Além disso, a cadeia de alimentação fora do lar americana é muito mais relevante que a brasileira, o que afeta muito o consumo de derivados por lá, principalmente o de queijo.

Nogueira destaca ainda que o maior consumo dos americanos é baseado no leite fluido e pasteurizado, de vida mais curta que o UHT (longa vida), usado em grande escala no Brasil.

O coordenador da OCB classifica a situação brasileira, até agora, próxima da normalidade. Natália Grigol, pesquisadora da equipe de leite do Cepea (Centro de Estudos Avançados em Economia Aplicada), concorda com Nogueira sobre o momento atual.

Ela destaca, no entanto, que a disruptura atual da economia brasileira poderá ser tão grave que, se ainda não estamos fazendo o que fazem os americanos, não quer dizer que não possamos chegar lá.

“A única certeza que temos, olhando para a frente, é que temos muitas incertezas”, diz. Natália dá caminhos, contudo, para que o país não repita o que fazem os americanos: dar estímulos ao consumo, principalmente para os derivados do leite.

A cadeia de leite é complexa, o produto é extremamente perecível, e não há muita capacidade de estocagem. O principal elo dessa cadeia é a indústria, responsável pela coleta nas fazendas e pela industrialização. Qualquer problema com ela, o reflexo será imediato no campo.

O Brasil já começou a ter algumas dificuldades, com excesso de leite em algumas regiões e falta em outras.

A quarentena elevou em até oito vezes a venda diária do leite longa vida nos supermercados no pico da corrida às compras. Com isso, as indústrias desse setor aumentaram a demanda pela matéria-prima.

Mas a própria quarentena provocou uma forte retração nas vendas de queijos e de derivados, devido à paralisação dos principais canais de escoamento desses produtos, como restaurantes e lanchonetes.

As indústrias do segmento de queijaria interromperam as compras de leite. O resultado foi sobra de matéria-prima na indústria de queijo e falta nas de leite longa vida.

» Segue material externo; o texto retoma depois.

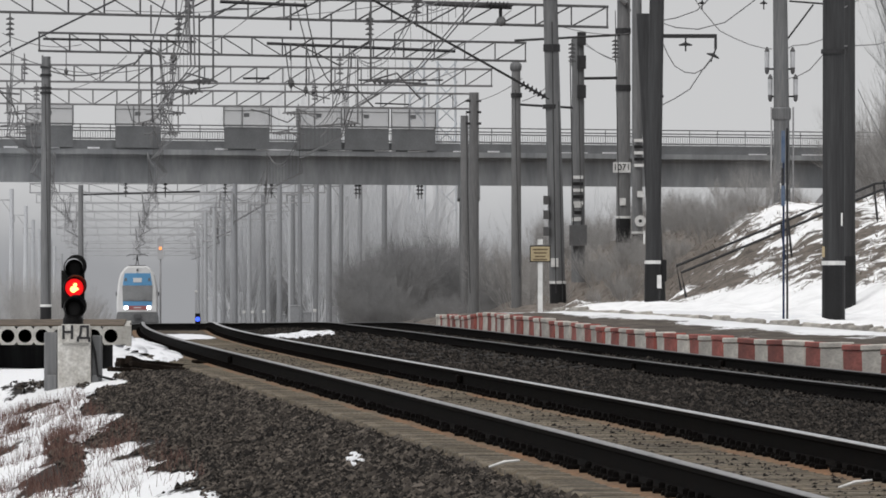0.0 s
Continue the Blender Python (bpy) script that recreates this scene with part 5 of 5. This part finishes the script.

A solução encontrada por um grupo de técnicos do Ministério da Agricultura, da CNA (Confederação da Agricultura e Pecuária do Brasil), e de representantes do setor foi permitir o trânsito desse leite de uma região para outra.

Tanto Agricultura como CNA montaram grupo próprio para atender demandas de produtores, monitorar preços e mitigar impactos no abastecimento de alimentos.

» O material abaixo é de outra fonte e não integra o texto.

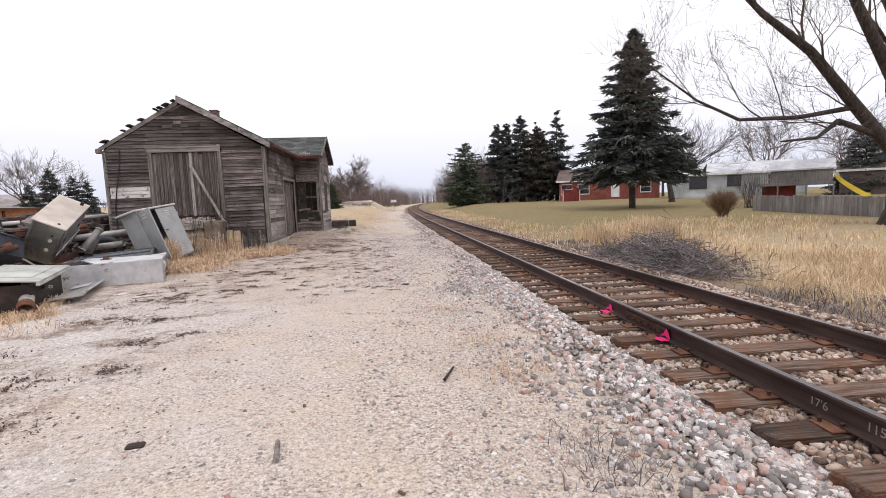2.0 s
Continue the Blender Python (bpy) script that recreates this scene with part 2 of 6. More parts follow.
M_RUST = surf("flaking_rust", [(0.09, 0.035, 0.02), (0.17, 0.065, 0.035), (0.25, 0.11, 0.06)], (12, 12, 12), rough=0.85, metal=0.1, bump=0.5)
M_RUSTDARK = surf("dark_rusty_iron", [(0.04, 0.022, 0.018), (0.08, 0.04, 0.03), (0.14, 0.075, 0.055)], (8, 8, 8), rough=0.7, metal=0.3, bump=0.3)
M_RAIL = surf("rail_web_rust", [(0.035, 0.022, 0.02), (0.065, 0.04, 0.034), (0.1, 0.062, 0.052)], (9, 1.2, 9), rough=0.6, metal=0.35, bump=0.15, blotch=0.2)
M_RAILTOP = surf("worn_rail_head", [(0.2, 0.19, 0.19), (0.3, 0.285, 0.28)], (6, 0.6, 6), rough=0.35, metal=0.85, bump=0.03)
M_TIE = surf("creosoted_tie", [(0.03, 0.02, 0.015), (0.095, 0.06, 0.043), (0.18, 0.125, 0.095), (0.29, 0.225, 0.185)], (2.2, 38, 38), rnd=0.4, bump=0.9, bscale=80, stain=(0.155, 0.07, 0.038), stain_scale=3.2, stain_at=(0.46, 0.64))
M_PLATE = surf("rusty_tie_plate", [(0.11, 0.05, 0.03), (0.19, 0.085, 0.05), (0.26, 0.13, 0.08)], (10, 10, 10), rnd=0.2, rough=0.8, metal=0.2, bump=0.3)
M_PINK = surf("pink_marker_paint", [(0.75, 0.02, 0.17), (0.9, 0.04, 0.26)], (20, 20, 20), rough=0.7, bump=0.3, blotch=0.1)
M_CHALK = surf("chalk_mark", [(0.2, 0.19, 0.18), (0.34, 0.32, 0.3)], (30, 30, 30), rough=0.9, bump=0)
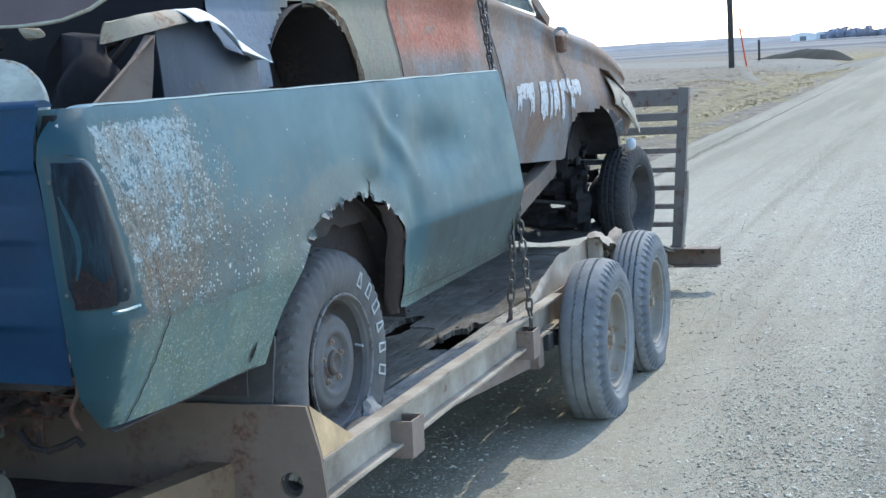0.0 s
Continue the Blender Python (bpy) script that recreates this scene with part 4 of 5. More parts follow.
# far side, plainer
part("bedside", sheet(40, 20, lambda i, j: (2 * XB - side_x(ZB + (ZT - ZB) * j / 20) , YR + 0.05 + (YF - YR - 0.05) * i / 40, ZB + (ZT - ZB) * j / 20), lambda i, j: math.hypot((YR + 0.05 + (YF - YR - 0.05) * (i + .5) / 40) - AC[0], ZB + (ZT - ZB) * (j + .5) / 20 - AC[1]) > 0.45, 0.004), M_BED, box, smooth=40)
part("bed_floor", block(2 * XB + 1.62, -1.62, YR + 0.06, YF - 0.02, 0.985, 1.0, 0.002), M_LINER, box)
part("front_wall", block(2 * XB + 1.54, -1.54, YF - 0.03, YF - 0.012, 1.0, ZT - 0.02, 0.004), M_LINER, box)
part("box_sill", sheet(30, 3, lambda i, j: (-1.505 - 0.05 * j / 3, YR + 0.1 + (3.32 - YR - 0.1) * i / 30, ZB + 0.002 + 0.03 * (j / 3) ** 2), None, 0.002), M_LINER, box)
part("box_sill", sheet(30, 3, lambda i, j: (-1.505 - 0.05 * j / 3, 4.30 + (YF - 4.30) * i / 30, ZB + 0.002 + 0.03 * (j / 3) ** 2), None, 0.002), M_LINER, box)


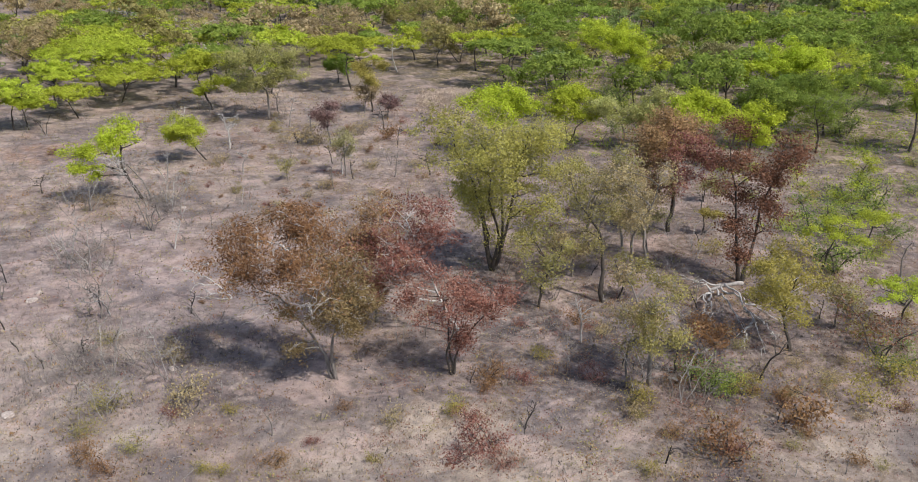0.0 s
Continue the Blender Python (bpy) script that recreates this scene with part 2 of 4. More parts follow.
        qd = math_node(nt, "ADD", qd, math_node(nt, "MULTIPLY", math_node(nt, "SUBTRACT", a, 0.5), 3.0))
        c = mix(nt, ramp(nt, qd, [(0.1, (0.75, 0.75, 0.75)), (1.5, (0, 0, 0))]), c, ramp(nt, mid, [(0.36, (0.430, 0.368, 0.302)), (0.62, (0.600, 0.527, 0.445))]))
    # crumbs of litter and of pale sand, and drifts of blue-grey ash
    crumb = noise_tex(nt, mp2.outputs[0], 1.0, 8.0, 0.74, 0.3)
    c = mix(nt, ramp(nt, crumb, [(0.545, (0, 0, 0)), (0.62, (0.45, 0.45, 0.45))]), c, ramp(nt, l, [(0.42, (0.115, 0.098, 0.094)), (0.56, (0.165, 0.112, 0.080))]))
    pale = noise_tex(nt, mp.outputs[0], 0.8, 8.0, 0.70, 0.4)
    c = mix(nt, ramp(nt, pale, [(0.53, (0, 0, 0)), (0.64, (0.60, 0.60, 0.60))]), c, (0.560, 0.480, 0.430))
    cloud = noise_tex(nt, mp2.outputs[0], 0.16, 5.0, 0.6, 0.9)
    c = mix(nt, ramp(nt, cloud, [(0.50, (0, 0, 0)), (0.62, (0.62, 0.62, 0.62))]), c, (0.168, 0.150, 0.162))
    rosy = noise_tex(nt, mp.outputs[0], 0.21, 6.0, 0.62, 0.8)
    c = mix(nt, ramp(nt, rosy, [(0.52, (0, 0, 0)), (0.63, (0.65, 0.65, 0.65))]), c, (0.560, 0.448, 0.408))
    drift = noise_tex(nt, mp2.outputs[0], 0.09, 6.0, 0.62, 0.7)
    c = mix(nt, ramp(nt, drift, [(0.54, (0, 0, 0)), (0.70, (0.35, 0.35, 0.35))]), c, warm)
    c = mix(nt, 1.0, c, ramp(nt, fine, [(0.36, (0.90, 0.89, 0.89)), (0.47, (0.99, 0.99, 0.99)), (0.62, (1.06, 1.06, 1.05))]), "MULTIPLY")
    c = mix(nt, 1.0, c, ramp(nt, small, [(0.36, (0.86, 0.85, 0.85)), (0.50, (1.0, 1.0, 1.0)), (0.64, (1.08, 1.08, 1.07))]), "MULTIPLY")
    soft_ = noise_tex(nt, mp.outputs[0], 0.5, 3.0, 0.5, 0.6)
    c = mix(nt, 1.0, c, ramp(nt, soft_, [(0.36, (0.80, 0.79, 0.80)), (0.52, (1.0, 0.99, 0.99)), (0.66, (1.10, 1.08, 1.07))]), "MULTIPLY")
    c = mix(nt, 1.0, c, ramp(nt, big, [(0.3, (0.605, 0.586, 0.582)), (0.7, (0.835, 0.809, 0.794))]), "MULTIPLY")
    p = node(nt, "ShaderNodeBsdfPrincipled", Roughness=0.95)
    p.inputs["Specular IOR Level"].default_value = 0.15
    nt.links.new(c, p.inputs["Base Color"])
    h = math_node(nt, "ADD", small, math_node(nt, "MULTIPLY", fine, 0.4))
    b = node(nt, "ShaderNodeBump", Strength=0.9, Distance=0.13)
    nt.links.new(h, b.inputs["Height"])
    nt.links.new(b.outputs[0], p.inputs["Normal"])
    nt.links.new(p.outputs[0], out.inputs[0])
    return m


def stone_material():
    m, nt, out = mat_start("pale stone")
    tc = nt.nodes.new("ShaderNodeTexCoord")
    f = noise_tex(nt, tc.outputs["Object"], 4.0, 6.0, 0.65)
    c = ramp(nt, f, [(0.3, (0.260, 0.215, 0.190)), (0.7, (0.500, 0.430, 0.385))])
    p = node(nt, "ShaderNodeBsdfPrincipled", Roughness=0.9)
    nt.links.new(c, p.inputs["Base Color"])
    b = node(nt, "ShaderNodeBump", Strength=0.6, Distance=0.05)
    nt.links.new(f, b.inputs["Height"])
    nt.links.new(b.outputs[0], p.inputs["Normal"])
    nt.links.new(p.outputs[0], out.inputs[0])
    return m


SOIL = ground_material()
STONE = stone_material()


# ---- meshes ----
def gz(x, y):
    """Height of the ground: a very gently rolling plain."""
    return (0.16 * math.sin(0.061 * x + 1.3) * math.cos(0.047 * y - 0.4) + 0.07 * math.sin(0.19 * x + 0.11 * y)
            + 0.05 * math.cos(0.23 * y - 0.13 * x + 2.0))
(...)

No caso do leite, houve mudança temporária da legislação, permitindo a comercialização da matéria-prima, com diferentes serviços de inspeção, entre municípios e estados. Segundo um dos técnicos do Ministério da Agricultura, “foi uma ação de inteligência de mercado”.

Bruno Lucchi, superintendente técnico da CNA, diz que várias medidas foram solicitadas e que parte já foi atendida.

Algumas são para melhorar as vendas como fornecimento de crédito, compras governamentais, comercialização em feiras e crédito para prorrogação de capital de giro.

Outras são para reduzir os custos de produção, como suspender temporariamente cobrança de PIS/Cofins.

Nogueira diz que o setor de leite se divide em dois neste momento. A cadeia que está ligada à comercialização tradicional, o chamado atacarejo, não tem problema e está próxima da normalidade.

Os problemas ocorrem, no entanto, nas indústrias e cooperativas ligadas apenas ao setor de alimentação fora do lar, importante na desova da produção do setor.

Natália se preocupa, porém, com o que vem pela frente. O leite longa vida, que subiu 24,7% de preço em março e que consome 30% do leite produzido, não tem mais espaço para novos aumentos, devido à renda dos consumidores.

Já o consumo de queijos —produto que usa boa parte da produção de leite— está em queda. A indústria voltada apenas para esse segmento poderá deixar de buscar o leite no campo.

Aí o problema passa a ser também do produtor, que vai perder renda e interromper a produção. Pode até enviar parte do rebanho para o abate.

Se isso ocorrer, a produção de leite deixa de ser um problema de curto prazo para se tornar de longo prazo.

A recomposição de um rebanho leiteiro demora pelo menos três anos, e a produção brasileira, que não cresce há pelos menos cinco, poderá se enfraquecer ainda mais.